Throughout Asia, healing properties are attributed to Diospyros kaki. They are said to be helpful against stomach ailments and diarrhea. Immature fruits are said to be a treatment for fever, if they ripen in containers until they are sweet as honey. The juice of unripe fruit is said to lower blood pressure and the fruit stem to relieve a cough. To reinforce these effects, the fruit is peeled before use, exposed to the sunlight during the day and to the dew at night, until a white powdery coating forms.

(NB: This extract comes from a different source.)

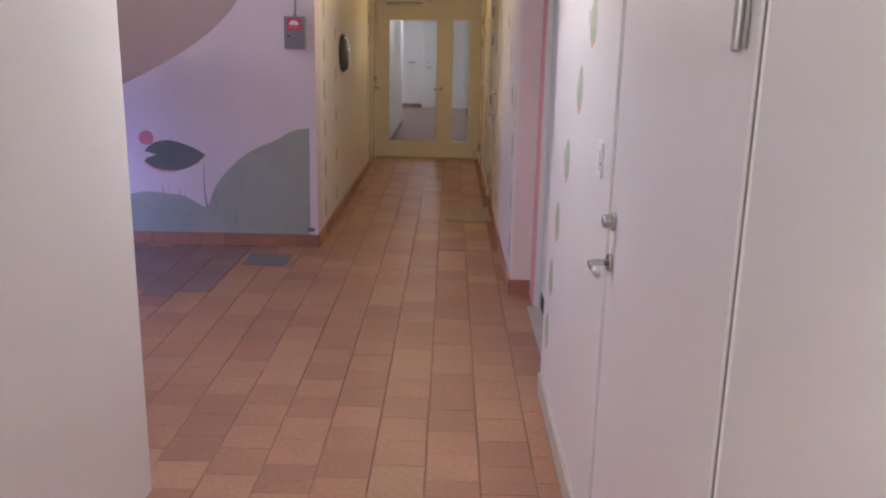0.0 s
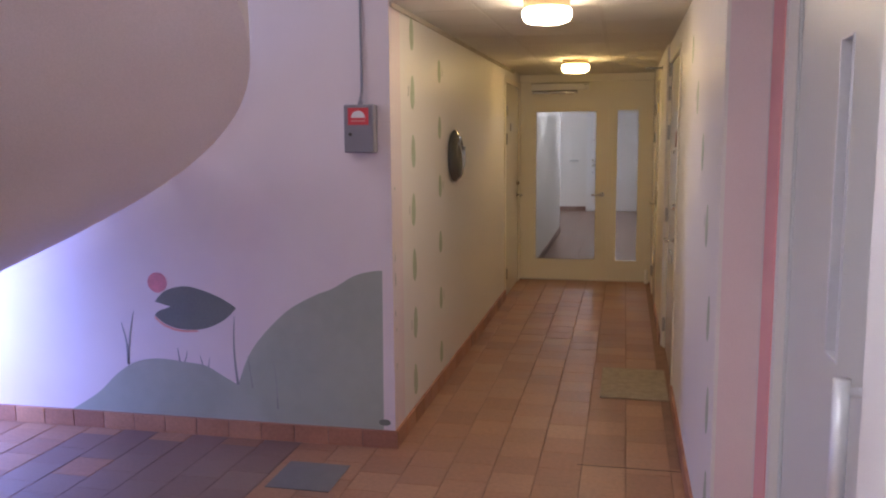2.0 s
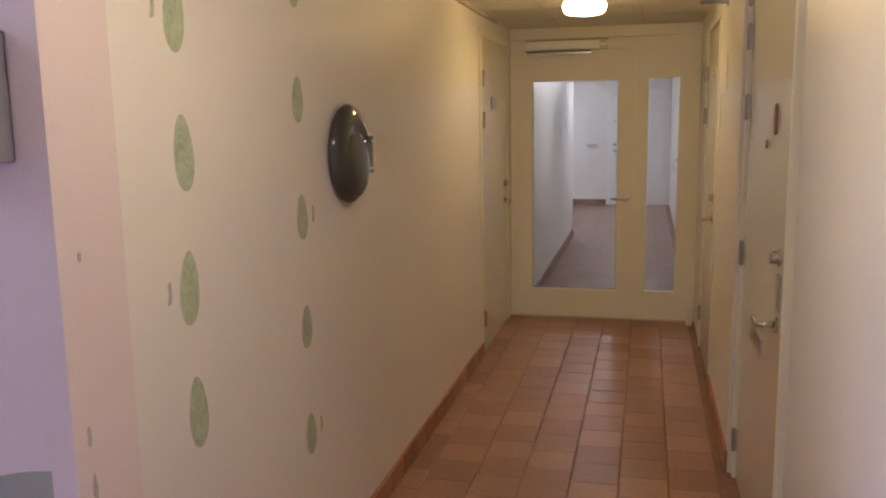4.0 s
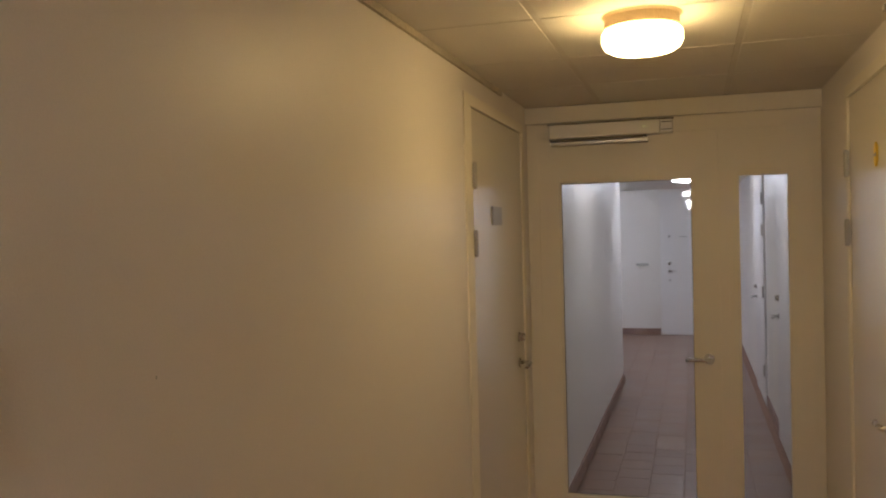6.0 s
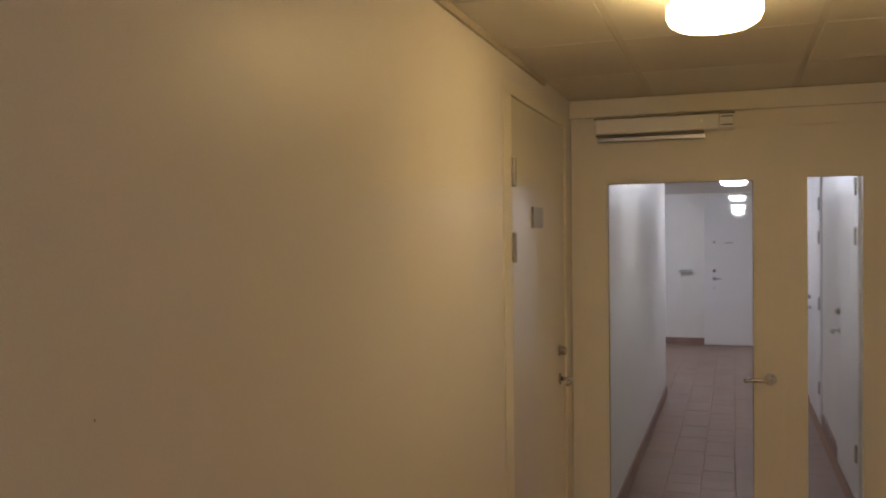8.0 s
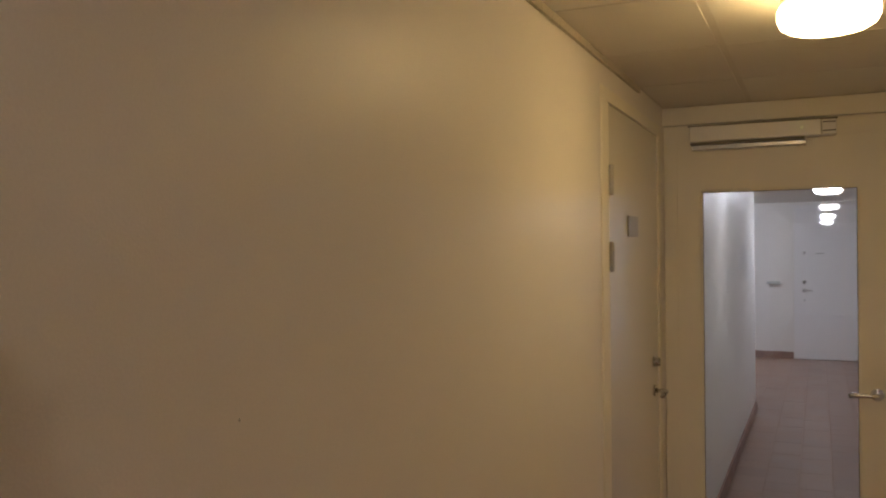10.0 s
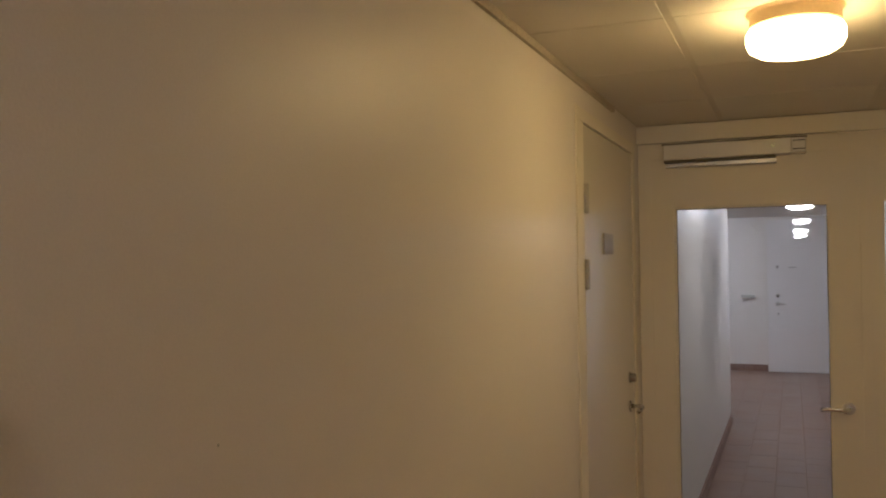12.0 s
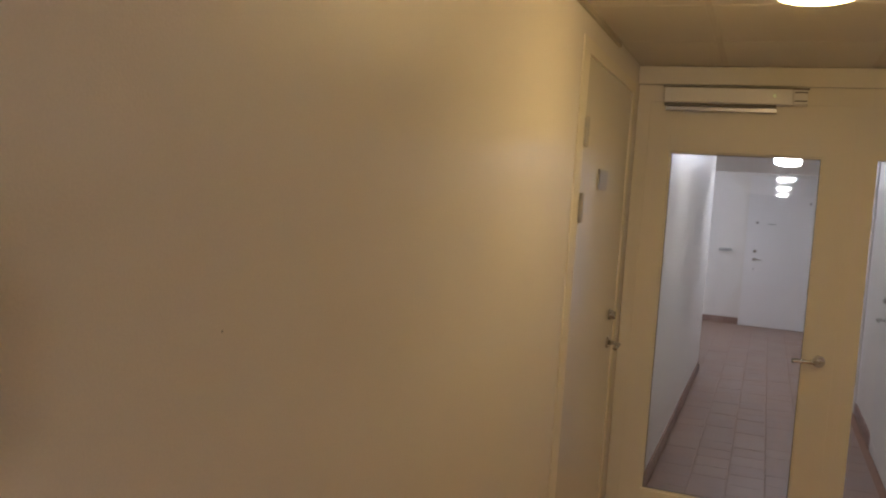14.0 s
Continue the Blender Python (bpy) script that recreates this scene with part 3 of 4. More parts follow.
# the last of these is added out of sight to light the end wall
for x, y, opal in ((0.70, 11.5, OPAL_COOL), (0.74, 14.35, OPAL_FAR), (-0.69, 16.9, OPAL_END_FILL)):
    ceiling_lamp(y, opal, "lit cool white ceiling lamp beyond the glazed door", x, FAR_CEILING)


# ---- spiral stair ----
CX, CY, RO, RI = -1.55, 3.30, 1.385, 0.118
def soffit_z(deg):
    return 2.19 - 0.01145 * deg


stair = empty("spiral_stair", pose(CX, CY, 0), "plastered spiral stair winding round a column", "stair")
bm = bmesh.new()
rings = []
for k in range(0, 211):
    deg = 186 - 2 * k
    a, z = radians(deg), soffit_z(deg)
    if z > 4.6:
        break
    z = max(z, 0.0)
    zt = max(soffit_z(deg) + 0.17, 0.02)
    c, s = math.cos(a), math.sin(a)
    rings.append([bm.verts.new(p) for p in ((RI * c, RI * s, z), (RO * c, RO * s, z), (RO * c, RO * s, zt), (RI * c, RI * s, zt))])
for p, q in zip(rings, rings[1:]):
    for i in range(4):
        j = (i + 1) % 4
        bm.faces.new((p[i], p[j], q[j], q[i]))
bm.faces.new(list(reversed(rings[0])))
bm.faces.new(rings[-1])
soff = part("soffit", bm, SOFFIT, stair, "smooth plaster underside", smooth=True)
soff.data.set_sharp_from_angle(angle=radians(40))
for k in range(24):
    d0 = 186 - 15 * k
    z = soffit_z(d0 - 15) + 0.19
    if z > 4.4 or z < 0.1:
        continue
    bm = bmesh.new()
    low, top = [], []
    for deg, r in ((d0, RI), (d0, RO - 0.02), (d0 - 5, RO - 0.02), (d0 - 10, RO - 0.02), (d0 - 15, RO - 0.02), (d0 - 15, RI)):
        a = radians(deg)
        low.append(bm.verts.new((r * math.cos(a), r * math.sin(a), z - 0.16)))
        top.append(bm.verts.new((r * math.cos(a), r * math.sin(a), z)))
    bm.faces.new(low), bm.faces.new(list(reversed(top)))
    for i in range(6):
        j = (i + 1) % 6
        bm.faces.new((low[j], low[i], top[i], top[j]))
    part("tread", bm, STEP, stair)
bm = bmesh.new()
disc(bm, (0, 0, 0), (0, 0, 1), [(0.0, 0.119), (0.02, 0.124), (0.04, 0.122), (4.98, 0.122)], 48)
part("column", bm, OFFWHITE, stair, "round white painted column", smooth=True).data.set_sharp_from_angle(angle=radians(40))

# ---- mural on the stairwell wall ----
def on_mural(u, v, w):
    return (u, Y_MURAL - w, v)


def smooth_run(points, steps=8):
    """A soft line through a few points."""
    out = []
    for i in range(len(points) - 1):
        p0, p1, p2, p3 = points[max(i - 1, 0)], points[i], points[i + 1], points[min(i + 2, len(points) - 1)]
        for k in range(steps):
            t = k / steps
            out.append(tuple(0.5 * (2 * b + (c - a) * t + (2 * a - 5 * b + 4 * c - d) * t * t + (3 * b - a - 3 * c + d) * t ** 3) for a, b, c, d in zip(p0, p1, p2, p3)))
    return out + [points[-1]]


mural = empty("mural", pose(0, 0, 0), "painted mural of grey-green hills and a lily pad", "mural")


def painted(name, outline, mat, label, deep=0.002, parent=mural):
    bm = bmesh.new()
    slab(bm, outline, deep * 0.45, on_mural)
    return part(name, bm, mat, parent, label)


big_hill = smooth_run([(-0.86, 0.295), (-0.80, 0.44), (-0.72, 0.555), (-0.57, 0.70), (-0.42, 0.785), (-0.32, 0.825), (-0.21, 0.89), (-0.13, 0.915), (-0.055, 0.925)])
painted("hill", big_hill + [(-0.062, 0.088), (-0.40, 0.088), (-0.66, 0.090), (-0.82, 0.22)], HILL, "large grey-green painted hill")
low_hill = smooth_run([(-1.88, 0.088), (-1.70, 0.20), (-1.58, 0.31), (-1.46, 0.385), (-1.33, 0.41), (-1.18, 0.40), (-1.05, 0.385), (-0.95, 0.335), (-0.84, 0.275), (-0.70, 0.19), (-0.52, 0.125), (-0.40, 0.088)])
painted("hill", low_hill, HILL, "low grey-green painted hill", 0.003)
pad = smooth_run([(-1.325, 0.725), (-1.26, 0.785), (-1.15, 0.812), (-1.05, 0.795), (-0.94, 0.755), (-0.855, 0.705)])
pad += smooth_run([(-0.855, 0.705), (-0.93, 0.635), (-1.05, 0.585), (-1.18, 0.580), (-1.27, 0.605), (-1.33, 0.650)])[1:]
pad += [(-1.31, 0.672), (-1.26, 0.690), (-1.235, 0.700), (-1.26, 0.706)]
painted("lily_pad", pad, LILY, "dark green painted lily pad")
rim = smooth_run([(-1.33, 0.647), (-1.27, 0.602), (-1.18, 0.577), (-1.08, 0.578)]) + smooth_run([(-1.08, 0.568), (-1.18, 0.564), (-1.27, 0.588), (-1.33, 0.632)])
painted("lily_edge", rim, RED_TIP, "coral edge of the lily pad", 0.0015)
painted("berry", [(-1.305 + 0.057 * math.cos(a * 0.2618), 0.828 + 0.055 * math.sin(a * 0.2618)) for a in range(24)], BALL, "rose-red painted ball", 0.003)


def blade(u0, v0, u1, v1, bend, wide):
    left, right = [], []
    for k in range(9):
        t = k / 8
        u, v = u0 + (u1 - u0) * t + bend * math.sin(math.pi * t), v0 + (v1 - v0) * t
        w = wide * (1 - 0.8 * t)
        left.append((u - w, v)), right.append((u + w, v))
    return left + right[::-1]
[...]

A vase adorned with a Chinese persimmon cake, a pine branch and an orange is a symbol of the desire for "great happiness in 100 affairs".

== Consumption ==
The leaves are commonly removed before serving. Though the skin is often removed, it may be eaten, especially when the fruit has ripened and the tannins have significantly broken down, reducing the astringency. They can also be dried; two fruits are attached to a string which is then hung over a pole.

In Korea, it is usually eaten as a dessert or when there are guests at home. The persimmon is cut into sections and the skin and core is usually removed. Persimmons are eaten dry during the winter, and they are very popular amongst children. In autumn, families and farmers from the rural areas collect persimmons and hang them to dry. Powdered sugar is sometimes added to enhance the sweetness.

Persimmon leaves used to wrap sushi is a regional speciality of Nara Prefecture, Japan.

Persimmon vinegar may be made from Chinese persimmons.